Torture-induced evidence admissible, government says
By Michael J. Sniffen
Evidence gained by torture can be used by the U.S. military in deciding whether to imprison a foreigner indefinitely at Guantanamo Bay Naval Station, Cuba, as an enemy combatant, the government concedes.
Statements produced under torture have been inadmissible in U.S. courts for about 70 years. But the U.S. military panels reviewing the detention of 550 foreigners as enemy combatants at the U.S. naval base in Cuba are allowed to use such evidence, Principal Deputy Associate Attorney General Brian Boyle acknowledged at a U.S. District Court hearing Thursday.
Some of the prisoners have filed lawsuits challenging their detention without charges for up to three years so far. At the hearing, Boyle urged District Judge Richard J. Leon to throw their cases out.
Attorneys for the prisoners argued that some were held solely on evidence gained by torture, which they said violated fundamental fairness and U.S. due process standards. But Boyle argued in a similar hearing Wednesday that the detainees “have no constitutional rights enforceable in this court.”
Leon asked whether a detention based solely on evidence gathered by torture would be illegal, because “torture is illegal. We all know that.”
Boyle replied that if the military’s combatant status review tribunals “determine that evidence of questionable provenance were reliable, nothing in the due process clause (of the Constitution) prohibits them from relying on it.”
Leon asked whether there were any restrictions on using torture-induced evidence.
Boyle replied that the United States never would adopt a policy that would have barred it from acting on evidence that could have prevented the Sept. 11, 2001, terrorist attacks even if the data came from questionable practices like torture by a foreign power.
Several arguments underlie the U.S. court ban on products of torture.
“About 70 years ago, the Supreme Court stopped the use of evidence produced by third-degree tactics largely on the theory that it was totally unreliable,” Harvard Law Professor Philip B. Heymann, a former deputy U.S. attorney general, said in an interview. Subsequent high court rulings were based on revulsion at “the unfairness and brutality of it and later on the idea that confessions ought to be free and uncompelled.”
Leon asked whether U.S. courts could review detentions based on evidence from torture conducted by U.S. personnel.
Boyle said torture was against U.S. policy and any allegations of it would be “forwarded through command channels for military discipline.” He added, “I don’t think anything remotely like torture has occurred at Guantanamo” but noted that some U.S. soldiers there had been disciplined for misconduct, including a female interrogator who removed her blouse during questioning.
The International Committee of the Red Cross said Tuesday it has given the Bush administration a confidential report critical of U.S. treatment of Guantanamo detainees. The New York Times reported the Red Cross described the psychological and physical coercion used at Guantanamo as “tantamount to torture.”
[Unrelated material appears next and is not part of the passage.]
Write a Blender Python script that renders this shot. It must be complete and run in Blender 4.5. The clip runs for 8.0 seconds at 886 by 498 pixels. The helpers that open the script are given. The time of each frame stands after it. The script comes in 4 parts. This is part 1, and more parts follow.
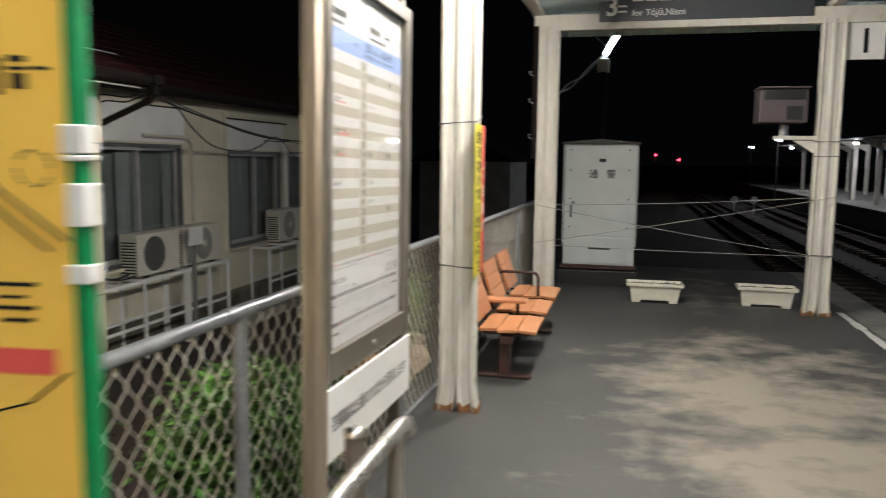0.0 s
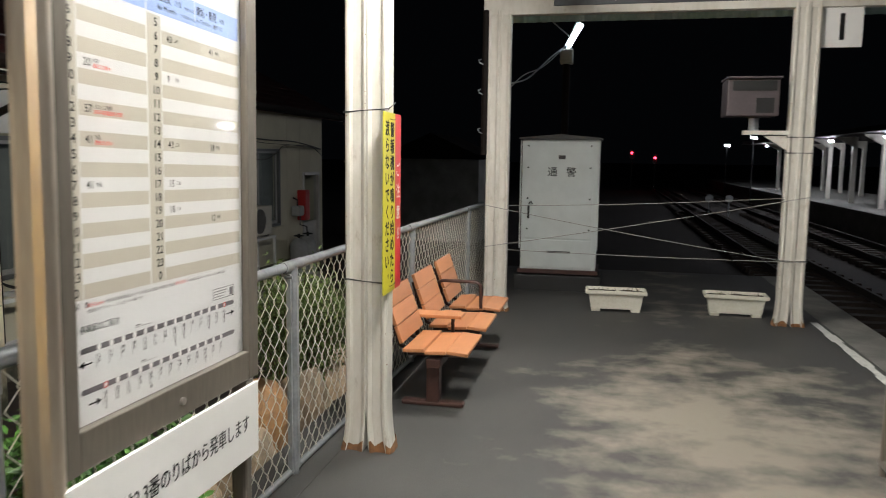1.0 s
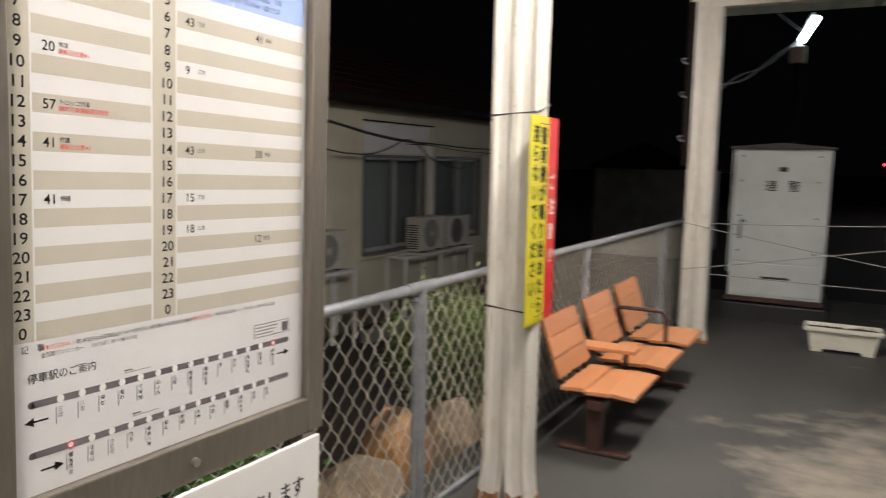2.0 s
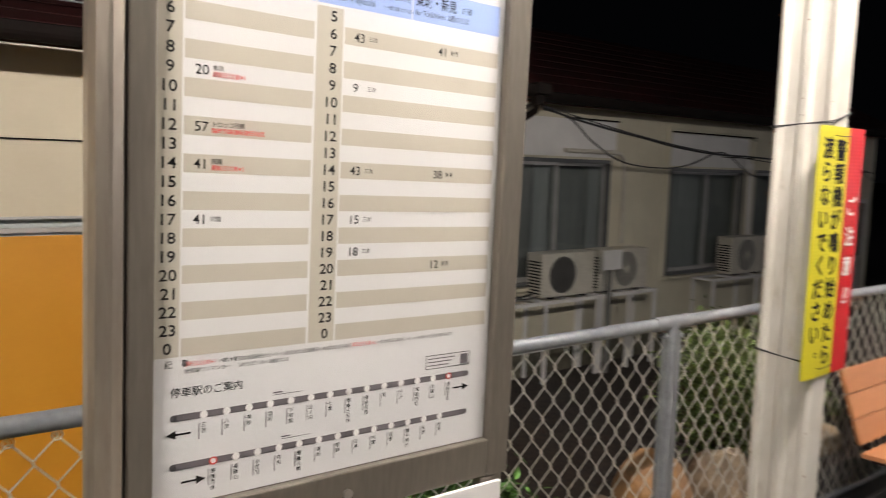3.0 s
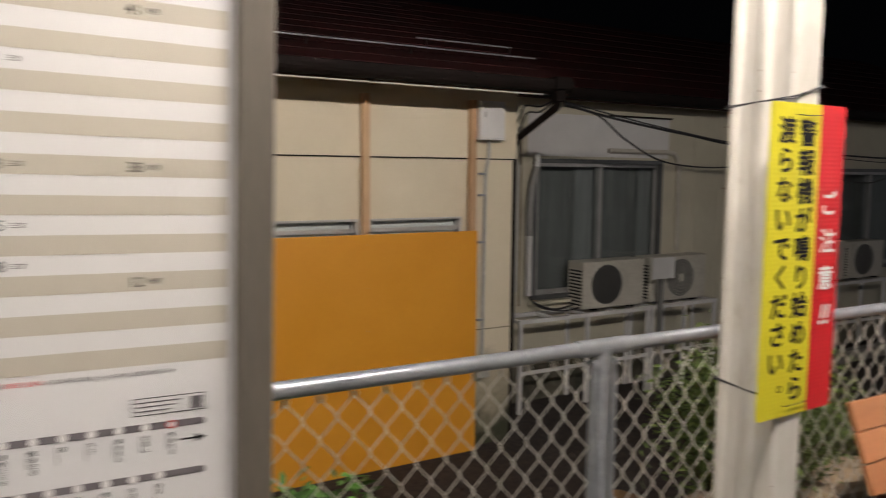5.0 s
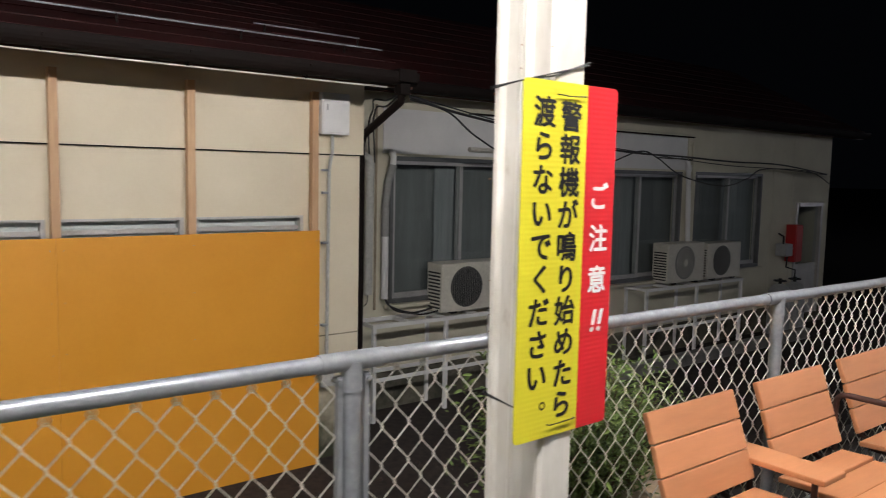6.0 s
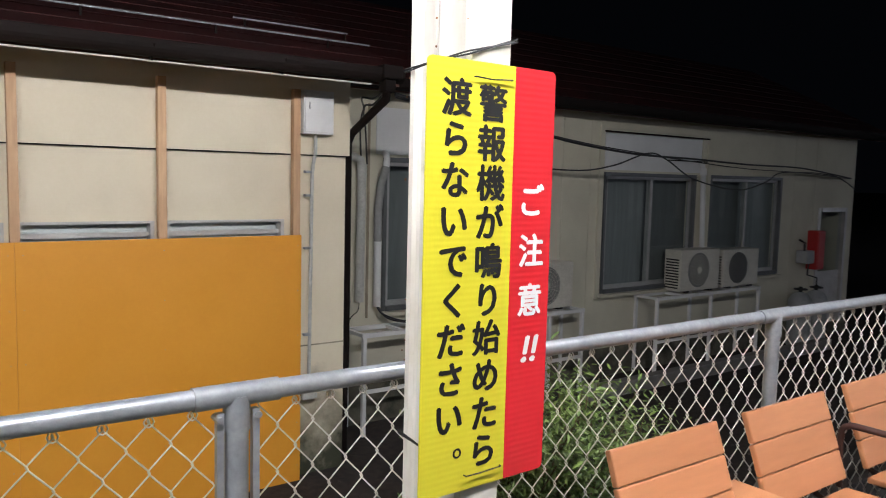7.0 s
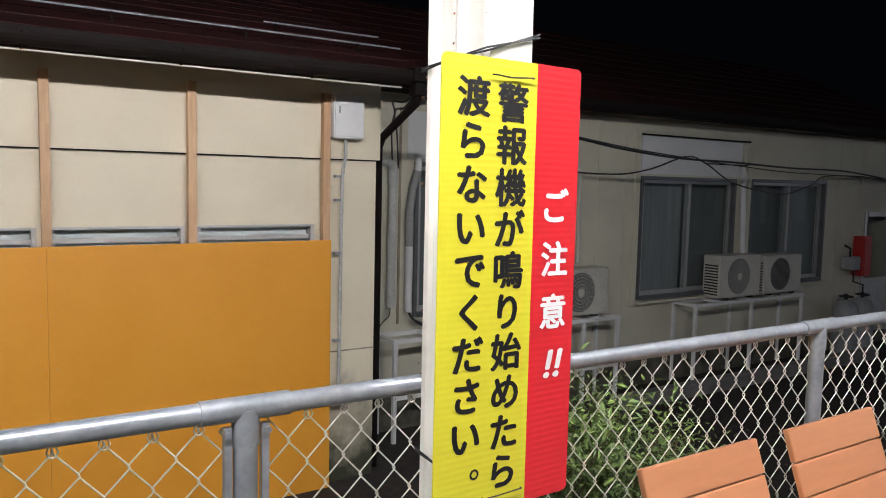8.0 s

The combatant status review tribunals comprise three colonels and lieutenant colonels. They were set up after the Supreme Court ruled in June that the detainees could ask U.S. courts to see to it they had a proceeding in which to challenge their detention. The panels have reviewed 440 of the prisoners so far but have released only one.
The military also set up an annual administrative review which considers whether the detainee still presents a danger to the United States but doesn’t review enemy combatant status. Administrative reviews have been completed for 161.
Boyle argued these procedures are sufficient to satisfy the high court.
Noting that detainees cannot have lawyers at the combatant status review proceedings and cannot see any secret evidence against them, detainee attorney Wes Powell argued “there is no meaningful opportunity in the (proceedings) to rebut the government’s claims.”
Leon suggested that if federal judges start reviewing the military’s evidence for holding foreign detainees there could be “practical and collateral consequences … at a time of war.”
And he suggested an earlier Supreme Court ruling might limit judges to checking only on whether detention orders were lawfully issued and review panels were legally established.
Leon and Judge Joyce Hens Green, who held a similar hearing Wednesday, said they would try to rule soon on whether the 59 detainees may proceed with their lawsuits.